How did you make your "clone"?
There are various ways this can break macOS due to Catalina APFS installs having been migrated to the Sealed System Volume, which places the installation in an APFS container and divides the installation into a pair of partitions: "Macintosh HD" and "Macintosh HD - Data". The first one is the SSV, a crypto sealed form of the stuff (roughly) thought of as protected by SIP, but this isn't controlled by SIP; it can't be changed outside of a process running code that is authenticated all the way to Apple certificates. The "Data" part is where Apple apps that can be updated incrementally go, plus all the user data, and 3rd party apps. These two area are combined using black-magic of APFS firm-links, which present a namespace that looks like a single volume.
These two parts have to stay in sync or trouble ensues. A special Apple tool called APFS Replicator can clone the whole shebang, and as long as no Apple updates are applied. APFS Replicator requires erasing the target drive.

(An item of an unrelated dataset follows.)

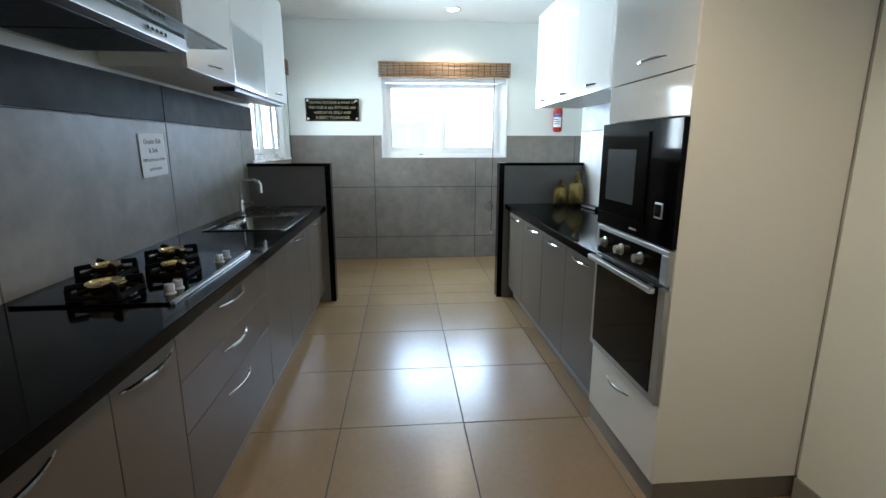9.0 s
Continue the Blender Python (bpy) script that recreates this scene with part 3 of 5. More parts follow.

For a source and a backup at a given fixed version of macOS, the source Data part can be incrementally updated and copied to the matching backup drive, and the backup will work. But if any system SW update is applied the the source drive, this resets the seal and the only way to update the full system backup is using APFS Replicator, which necessitates erasing the backup. If only the Data partition is cloned to the backup, the linkage between the Data part and the clone SSV ends up out of sync and trouble ensues.
For these reasons and more, traditional incremental cloning can't work. A full block-level copy of the entire drive can work because it doesn't disturb the crypto seal. — I am massively waving my hands here; I'm not an expert and I may be wrong on this last point because Apple has been doing a lot of work on this over the last year, but you get the gist. WARNING: When using a block-level clone, I have seen Disk Utility get wildly confused about which part goes with which drive's macOS container volume, presumably because UUIDs are being reused... Fair warning about data loss due to such a mess.
This is why a recommended approach to system maintenance is to install macOS then use Migration Assistant to merge your data.
Your screen shot shows that the volume is ok, so please review your approach to cloning.
One more thing, after a APFS Replicator clone, renaming the target volume doesn't update a key file used by bootloaders to present the volume name in the boot list, so if the source and clone are attached at the same time you can't tell which is which because the clone had the old name. I can post the fix if anyone cares.